22  When it adopted the NAFTA Implementation Act, the US Congress expressly denied self-executing or direct effect of the agreement in US law. The agreement is precluded from having direct effect in Canada as a matter of constitutional interpretation. It appears that direct application of the NAFTA is permitted as a matter of Mexican constitutional law (as noted in a Chapter 19 panel report).

E.  Concluding Assessment

23  The rapid increase over the past decade of imports into the US from China, and the outsourcing of US jobs to India, has shifted the focus of the US public away from the NAFTA and toward Asia.
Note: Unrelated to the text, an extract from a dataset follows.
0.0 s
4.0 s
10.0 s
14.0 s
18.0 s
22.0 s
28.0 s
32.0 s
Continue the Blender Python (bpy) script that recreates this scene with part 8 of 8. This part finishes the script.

Mexico is grappling with internal issues that likewise divert attention from external trade. Nonetheless, the NAFTA remains the subject of some political controversy as labour unions in the US continue to stand in opposition, and some NGOs assert that the NAFTA has harmed the interests of Mexico’s less affluent farm operators. Yet regardless of the changeable political environment, the geographical proximity of the NAFTA parties and the substantial cross-border movement of persons between them virtually assure that this legal framework for trade relations will remain important. As some of China’s advantages as a low-cost manufacturing platform recede, and with some escalation in geopolitical tensions, it will not be surprising if US-based multinational enterprises redirect some of their production activity into the NAFTA region.